» Raw data:

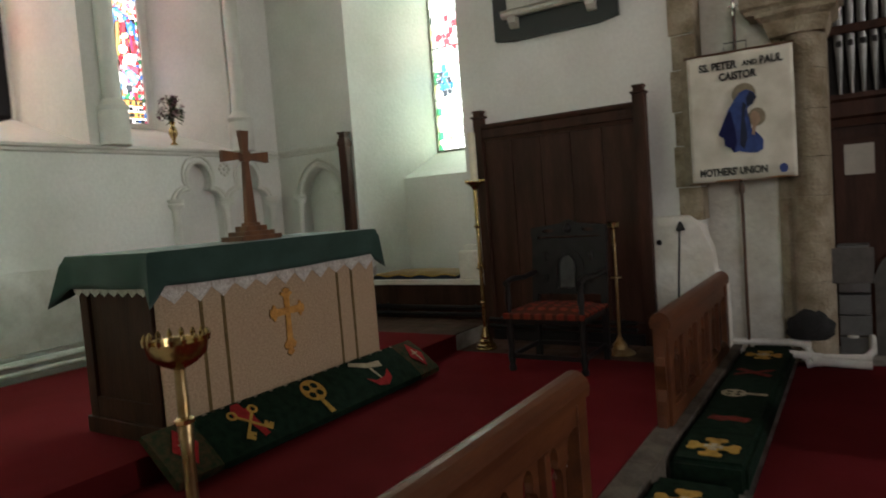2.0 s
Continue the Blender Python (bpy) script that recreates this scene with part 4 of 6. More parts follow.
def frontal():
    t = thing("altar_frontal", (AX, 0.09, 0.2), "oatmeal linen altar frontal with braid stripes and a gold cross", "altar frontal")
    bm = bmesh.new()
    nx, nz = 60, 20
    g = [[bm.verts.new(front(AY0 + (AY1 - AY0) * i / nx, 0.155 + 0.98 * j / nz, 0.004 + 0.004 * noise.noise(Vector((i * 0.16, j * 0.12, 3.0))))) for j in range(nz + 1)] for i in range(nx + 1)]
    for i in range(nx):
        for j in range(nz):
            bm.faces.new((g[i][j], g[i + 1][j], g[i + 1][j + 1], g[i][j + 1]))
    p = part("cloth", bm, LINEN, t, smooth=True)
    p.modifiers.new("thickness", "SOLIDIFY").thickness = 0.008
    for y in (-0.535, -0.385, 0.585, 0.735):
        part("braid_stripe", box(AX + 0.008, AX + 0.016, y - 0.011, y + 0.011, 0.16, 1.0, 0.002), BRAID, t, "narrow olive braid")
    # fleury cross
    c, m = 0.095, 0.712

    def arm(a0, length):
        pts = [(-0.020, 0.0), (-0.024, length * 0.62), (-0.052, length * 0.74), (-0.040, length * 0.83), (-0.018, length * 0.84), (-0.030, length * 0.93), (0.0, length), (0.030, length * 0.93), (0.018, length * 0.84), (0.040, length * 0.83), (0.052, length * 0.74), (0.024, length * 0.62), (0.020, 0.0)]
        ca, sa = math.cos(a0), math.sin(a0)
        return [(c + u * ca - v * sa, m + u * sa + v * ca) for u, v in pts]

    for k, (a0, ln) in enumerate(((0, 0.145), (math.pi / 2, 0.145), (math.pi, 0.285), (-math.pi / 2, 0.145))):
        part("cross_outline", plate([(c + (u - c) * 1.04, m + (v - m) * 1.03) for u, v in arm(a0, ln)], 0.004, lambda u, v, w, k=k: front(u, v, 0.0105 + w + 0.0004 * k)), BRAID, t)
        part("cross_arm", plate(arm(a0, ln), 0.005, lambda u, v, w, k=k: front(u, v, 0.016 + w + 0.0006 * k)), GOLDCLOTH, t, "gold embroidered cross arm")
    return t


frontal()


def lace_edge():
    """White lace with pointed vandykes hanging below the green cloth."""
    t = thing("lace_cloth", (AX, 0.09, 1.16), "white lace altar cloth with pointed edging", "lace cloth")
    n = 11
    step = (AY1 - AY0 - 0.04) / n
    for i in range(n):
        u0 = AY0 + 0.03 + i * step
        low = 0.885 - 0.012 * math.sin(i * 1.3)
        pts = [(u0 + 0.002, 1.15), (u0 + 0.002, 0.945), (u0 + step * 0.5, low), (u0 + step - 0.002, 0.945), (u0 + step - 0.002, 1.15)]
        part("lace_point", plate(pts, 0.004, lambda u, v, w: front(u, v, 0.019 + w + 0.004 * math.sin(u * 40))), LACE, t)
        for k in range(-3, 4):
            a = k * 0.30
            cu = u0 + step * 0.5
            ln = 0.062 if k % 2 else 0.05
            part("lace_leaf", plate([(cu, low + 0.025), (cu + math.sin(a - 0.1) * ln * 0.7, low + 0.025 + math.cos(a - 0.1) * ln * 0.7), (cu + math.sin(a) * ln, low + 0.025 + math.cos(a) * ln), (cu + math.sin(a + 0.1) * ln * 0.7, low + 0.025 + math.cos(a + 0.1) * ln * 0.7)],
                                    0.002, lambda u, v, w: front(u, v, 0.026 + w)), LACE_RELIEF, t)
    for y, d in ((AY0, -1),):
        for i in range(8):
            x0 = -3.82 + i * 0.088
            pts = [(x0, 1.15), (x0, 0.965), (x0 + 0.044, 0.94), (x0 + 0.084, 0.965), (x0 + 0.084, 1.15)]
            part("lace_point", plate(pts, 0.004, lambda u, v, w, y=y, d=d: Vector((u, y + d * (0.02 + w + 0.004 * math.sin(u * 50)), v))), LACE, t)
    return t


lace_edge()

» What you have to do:
Return every line above in which the string "with" occurs.

» Output of the task:
Continue the Blender Python (bpy) script that recreates this scene with part 4 of 6. More parts follow.
    t = thing("altar_frontal", (AX, 0.09, 0.2), "oatmeal linen altar frontal with braid stripes and a gold cross", "altar frontal")
    """White lace with pointed vandykes hanging below the green cloth."""
    t = thing("lace_cloth", (AX, 0.09, 1.16), "white lace altar cloth with pointed edging", "lace cloth")